Стратегия и политика
Что означает на деле «двуединая тактика» революционного оборончества, показал наглядно тот факт, что она уперлась теперь в лозунг наступления. Наступление - как раз в тот момент, когда союзные империалисты нагло отвергли предложение революционной России отказаться от захватных целей войны. Наступление - как раз в тот момент, когда лозунг этот начертали на своем щите и третьеиюньская Дума, и казачий съезд, и вся организуемая при поддержке союзников либеральная контрреволюция, и все возрождающиеся под республиканским соусом черносотенные организации.
Контрреволюция справедливо видит в затягивании войны лучшее средство захлестнуть мертвую петлю на шее революции. Контрреволюционерам будет даже на руку, если «немедленное наступление» приведет к кровавому поражению. Ибо поражение одним ударом подорвало бы доверие к демократии и революции. Оно вызвало бы жажду мести и тот угар воинствующего национализма, при котором Родзянки, Гучковы, Милюковы и Колчаки могли бы снова стать вождями народа. И уже, во всяком случае, чем бы ни кончилось наступление, оно подорвало бы во всех странах борьбу пролетариата за мир, оно моральным авторитетом русской революции поддержало бы союзных империалистов в глазах их собственных народов, оно опасностью нашествия отбросило бы немецких и австрийских рабочих обратно к союзу со своими империалистами.
Вполне в порядке вещей, что контрреволюционеры, кровно заинтересованные в затягивании войны, требуют наступления, чтобы положить конец «позорным разговорам о мире». Но как могли вожди революции выставить этот враждебный миру лозунг наступления?
Когда Керенскому поставили в Совете этот вопрос, он попытался просто заткнуть рот критикам ссылкой на стратегию. Вопрос о наступлении есть, мол, не политический, а стратегический. А ежели стратегический, то и рассуждать нечего: генералы рассудят. И с легкой руки Керенского Всероссийский съезд Советов также укрылся в своей резолюции за формулу «стратегического наступления».

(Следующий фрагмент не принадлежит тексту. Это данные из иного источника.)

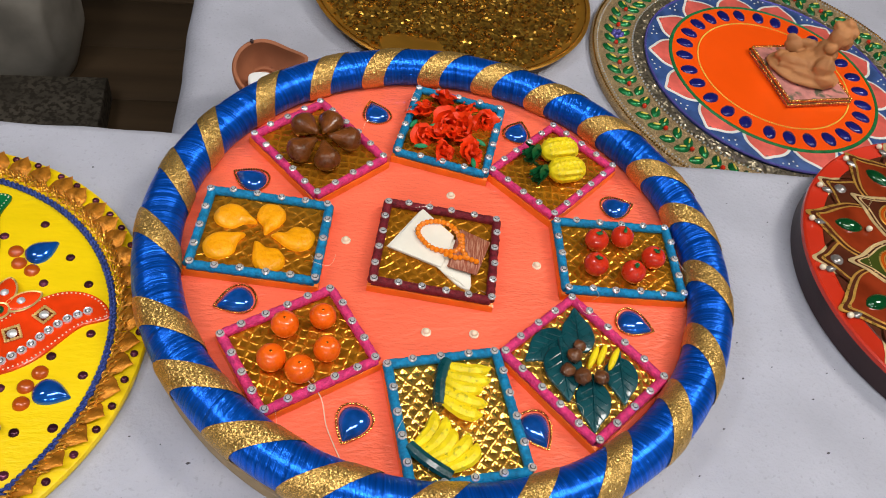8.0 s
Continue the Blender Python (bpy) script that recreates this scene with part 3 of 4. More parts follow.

Да, когда стратеги отдадут армии приказ о наступлении, солдатам будет, конечно, поздно разбираться в том, правильный это лозунг или нет. Но именно поэтому революционная армия и вся страна вправе заранее выяснить вопрос о наступлении со всех сторон, не давая ничем затуманить его.
И прежде всего, чтобы устранить все нарочитые недоговоренности, мы должны спросить: о какой стратегии идет речь при решении вопроса о наступлении? О стратегии русского фронта или о стратегии «единого фронта» с союзниками, которые требуют настойчиво, чтобы русская армия во имя союза и договоров перешла сейчас в наступление.

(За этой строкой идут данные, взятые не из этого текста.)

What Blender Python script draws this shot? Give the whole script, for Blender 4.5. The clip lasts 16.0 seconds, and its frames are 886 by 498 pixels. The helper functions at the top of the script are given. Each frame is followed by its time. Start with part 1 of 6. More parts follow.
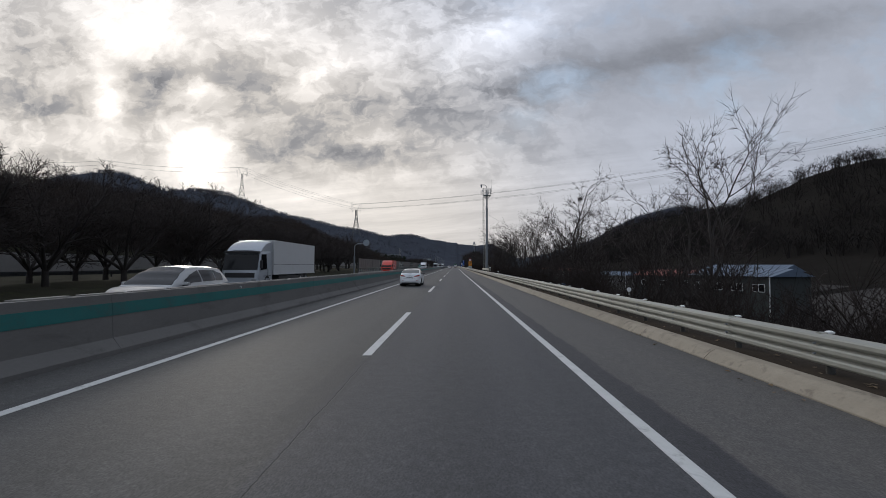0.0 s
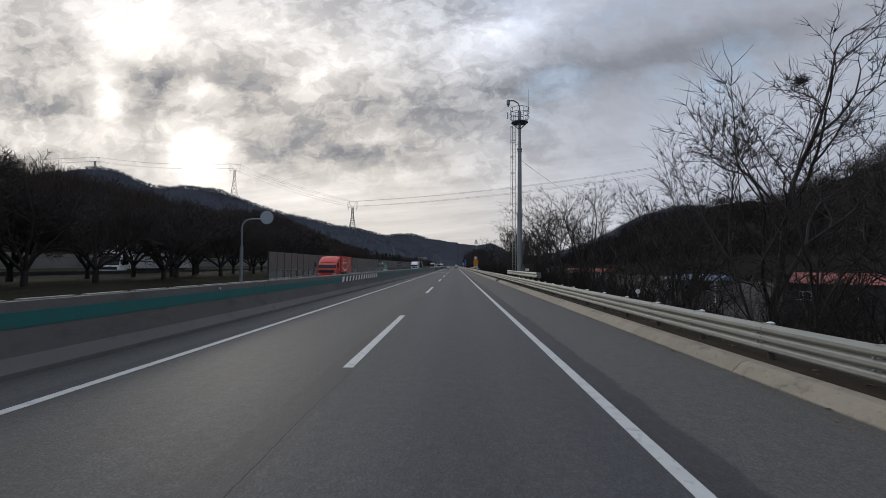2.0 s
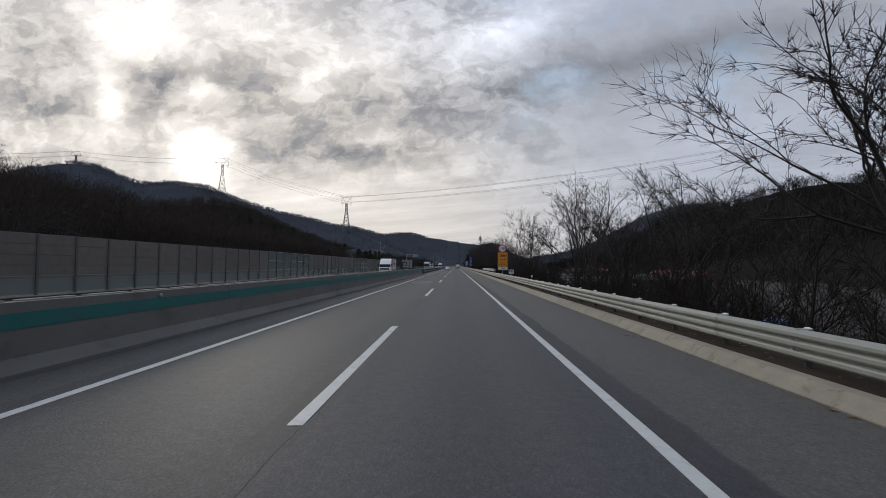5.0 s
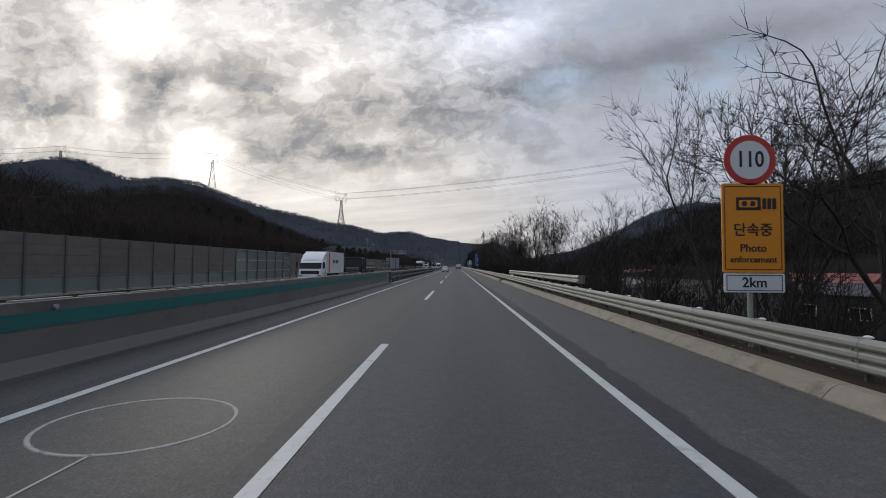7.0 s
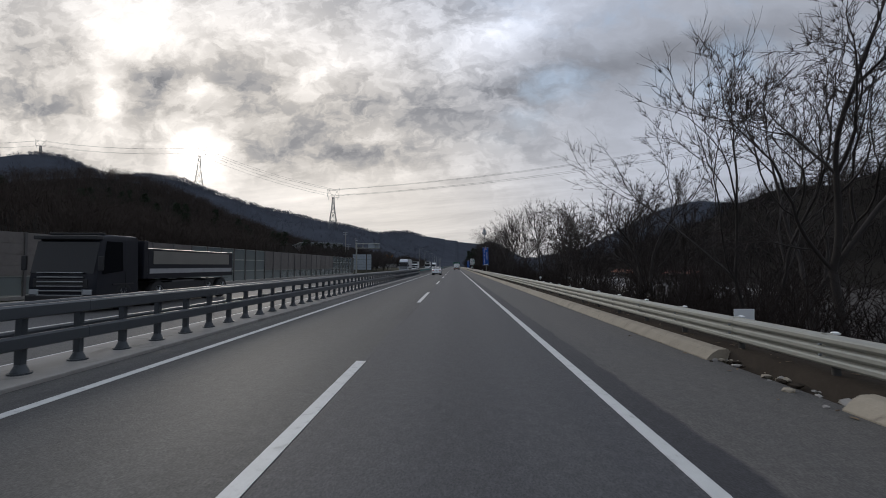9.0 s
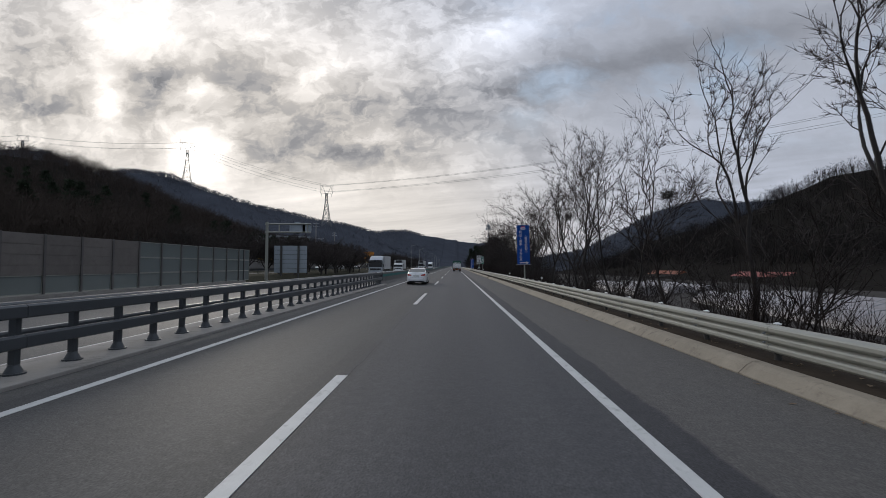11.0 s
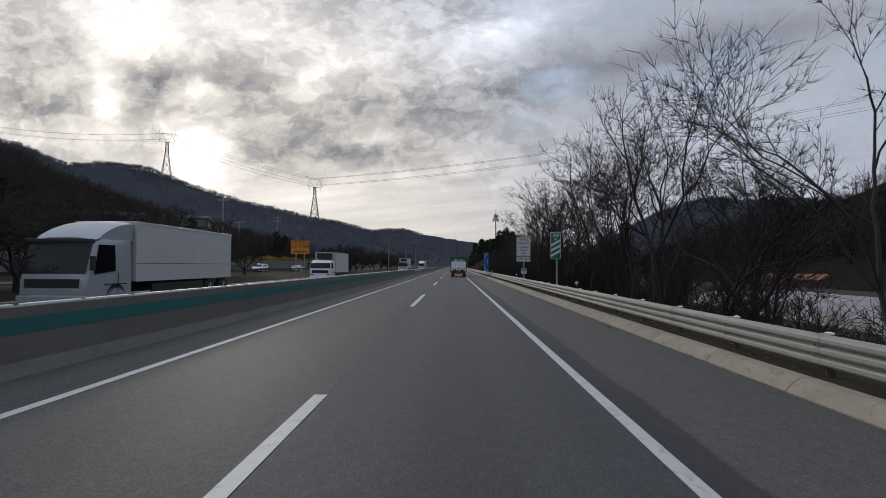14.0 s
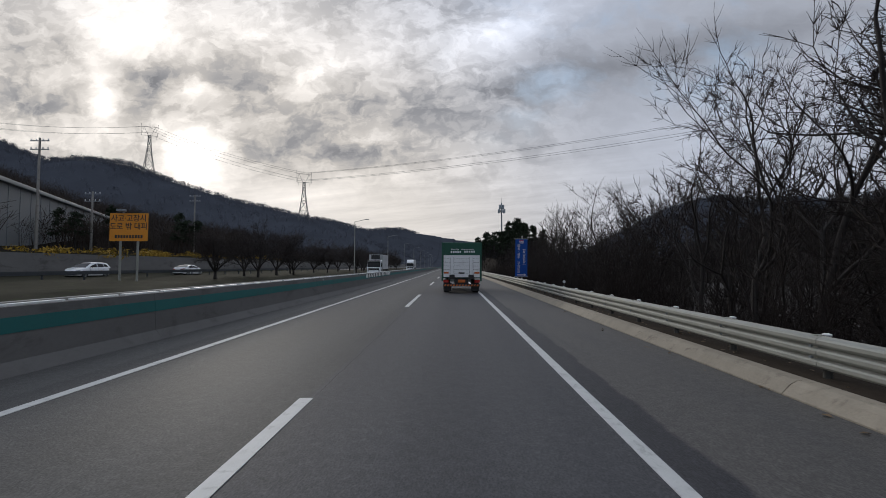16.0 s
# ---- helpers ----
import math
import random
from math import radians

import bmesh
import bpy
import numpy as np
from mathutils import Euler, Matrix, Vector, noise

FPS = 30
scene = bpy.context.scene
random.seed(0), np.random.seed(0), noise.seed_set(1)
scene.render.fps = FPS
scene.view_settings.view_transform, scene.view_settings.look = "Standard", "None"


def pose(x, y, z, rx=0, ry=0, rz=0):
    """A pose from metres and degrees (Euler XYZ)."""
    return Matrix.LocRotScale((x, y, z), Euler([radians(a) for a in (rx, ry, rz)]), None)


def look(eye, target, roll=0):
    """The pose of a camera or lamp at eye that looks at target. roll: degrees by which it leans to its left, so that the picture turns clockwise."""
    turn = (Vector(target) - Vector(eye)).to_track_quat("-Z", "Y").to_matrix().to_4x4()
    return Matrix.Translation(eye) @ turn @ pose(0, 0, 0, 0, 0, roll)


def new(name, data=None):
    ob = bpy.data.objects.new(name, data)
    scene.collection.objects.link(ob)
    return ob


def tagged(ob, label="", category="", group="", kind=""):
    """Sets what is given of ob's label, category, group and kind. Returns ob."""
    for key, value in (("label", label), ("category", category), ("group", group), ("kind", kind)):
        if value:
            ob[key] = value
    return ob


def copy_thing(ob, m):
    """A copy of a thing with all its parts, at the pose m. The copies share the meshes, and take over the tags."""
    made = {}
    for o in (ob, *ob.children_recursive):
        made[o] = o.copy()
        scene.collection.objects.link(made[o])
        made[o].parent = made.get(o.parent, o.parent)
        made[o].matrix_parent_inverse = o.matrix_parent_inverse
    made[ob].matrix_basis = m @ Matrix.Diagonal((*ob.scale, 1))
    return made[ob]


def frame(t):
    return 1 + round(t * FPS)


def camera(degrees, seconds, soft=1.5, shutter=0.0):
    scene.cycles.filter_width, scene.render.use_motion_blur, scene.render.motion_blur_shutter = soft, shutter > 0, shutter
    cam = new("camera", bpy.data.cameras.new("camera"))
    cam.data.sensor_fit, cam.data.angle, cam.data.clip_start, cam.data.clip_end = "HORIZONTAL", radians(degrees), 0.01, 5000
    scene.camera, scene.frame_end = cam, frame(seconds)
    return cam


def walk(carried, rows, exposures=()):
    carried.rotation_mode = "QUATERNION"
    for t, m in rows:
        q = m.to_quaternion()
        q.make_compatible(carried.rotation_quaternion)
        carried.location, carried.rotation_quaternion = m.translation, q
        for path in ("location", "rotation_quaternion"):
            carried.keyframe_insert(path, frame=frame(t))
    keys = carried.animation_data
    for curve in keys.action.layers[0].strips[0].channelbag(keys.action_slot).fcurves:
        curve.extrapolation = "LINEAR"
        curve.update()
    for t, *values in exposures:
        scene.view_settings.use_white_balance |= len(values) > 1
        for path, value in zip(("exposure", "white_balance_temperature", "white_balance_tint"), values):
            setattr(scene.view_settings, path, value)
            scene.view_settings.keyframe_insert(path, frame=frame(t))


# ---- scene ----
# Road runs along +y; the dashed lane line is x = 0, asphalt is z = 0.
cam = camera(90.0, 16.0, soft=0.9, shutter=0.03)
EYE, PITCH, LEAN = 1.68, 2.15, -0.3
PATH = [
    (0, 1.687, -8.28, 1.52), (0.5, 1.715, 1.97, 1.53), (1, 1.743, 12.26, 1.55), (1.5, 1.772, 22.54, 1.56),
    (2, 1.807, 32.72, 1.58), (2.5, 1.853, 42.93, 1.59), (3, 1.870, 53.38, 1.60), (3.5, 1.849, 63.97, 1.62),
    (4, 1.805, 74.33, 1.66), (4.2, 1.788, 78.48, 1.67), (6.3, 1.648, 123.17, 1.78), (6.5, 1.625, 127.44, 1.77),
    (7, 1.567, 138.12, 1.74), (7.5, 1.573, 148.66, 1.69), (8, 1.634, 159.10, 1.63), (8.5, 1.657, 169.49, 1.56),
    (9, 1.680, 179.81, 1.49), (9.2, 1.689, 183.93, 1.47), (11.3, 1.760, 226.96, 1.48), (11.5, 1.757, 231.05, 1.48),
    (12, 1.745, 241.27, 1.47), (12.5, 1.722, 251.46, 1.47), (13, 1.718, 261.61, 1.46), (13.5, 1.737, 271.72, 1.43),
    (14, 1.765, 281.84, 1.39), (14.5, 1.794, 291.96, 1.34), (15, 1.827, 302.04, 1.28), (15.5, 1.854, 312.02, 1.20),
    (16, 1.875, 321.99, 1.12),
]
walk(cam, [(t, pose(x, y, EYE, 90 + PITCH, LEAN, yaw)) for t, x, y, yaw in PATH])

# world: broken cloud over a low sun
SUN_AZ, SUN_EL = 29.0, 13.5
sun_dir = Vector((-math.sin(radians(SUN_AZ)) * math.cos(radians(SUN_EL)), math.cos(radians(SUN_AZ)) * math.cos(radians(SUN_EL)), math.sin(radians(SUN_EL))))
world = bpy.data.worlds.new("sky")
scene.world = world
world.use_nodes = True


class Net:
    """Short hand for node trees."""

    def __init__(self, tree):
        self.tree, self.nodes, self.links = tree, tree.nodes, tree.links

    def node(self, kind, **props):
        n = self.nodes.new(kind)
        for key, value in props.items():
            setattr(n, key, value)
        return n

    def put(self, socket, value):
        if isinstance(value, bpy.types.NodeSocket):
            self.links.new(value, socket)
        elif value is not None:
            socket.default_value = value

    def math(self, op, a, b=None, c=None, clamp=False):
        n = self.node("ShaderNodeMath", operation=op, use_clamp=clamp)
        for i, v in enumerate((a, b, c)):
            self.put(n.inputs[i], v)
        return n.outputs[0]

    def noise(self, vector, scale, detail=6.0, rough=0.55, distort=0.0):
        n = self.node("ShaderNodeTexNoise")
        self.put(n.inputs["Vector"], vector)
        for key, v in (("Scale", scale), ("Detail", detail), ("Roughness", rough), ("Distortion", distort)):
            n.inputs[key].default_value = v
        return n.outputs["Fac"]

    def ramp(self, fac, lo, hi, a=0.0, b=1.0):
        n = self.node("ShaderNodeMapRange", interpolation_type="SMOOTHSTEP")
        for i, v in enumerate((fac, lo, hi, a, b)):
            self.put(n.inputs[i], v)
        return n.outputs[0]

    def mix(self, fac, a, b, kind="MIX"):
        n = self.node("ShaderNodeMix", data_type="RGBA", blend_type=kind)
        self.put(n.inputs[0], fac)
        for i, v in ((6, a), (7, b)):
            self.put(n.inputs[i], (*v, 1) if isinstance(v, tuple) and len(v) == 3 else v)
        return n.outputs[2]

    def combine(self, x, y, z):
        n = self.node("ShaderNodeCombineXYZ")
        for i, v in enumerate((x, y, z)):
            self.put(n.inputs[i], v)
        return n.outputs[0]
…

Империалистские правительства Англии, Франции и Италии отказались принять нашу программу мира. Они хотят не мира без аннексий, а продолжения войны «до победы» в захватных целях. Что же, наше наступление должно служить этой грабительской политике союзников, требующих от нас «уплаты по договору»?
И как могут солдаты с воодушевлением идти в наступление, когда у них нет и не может быть уверенности, что их не будут посылать на смерть во имя стратегии «единого фронта», во имя чуждых демократии целей союзников. Пока нет такой уверенности, лозунг наступления вместо того, чтобы организовать армию, лишь пуще дезорганизует и раскалывает ее на наших глазах.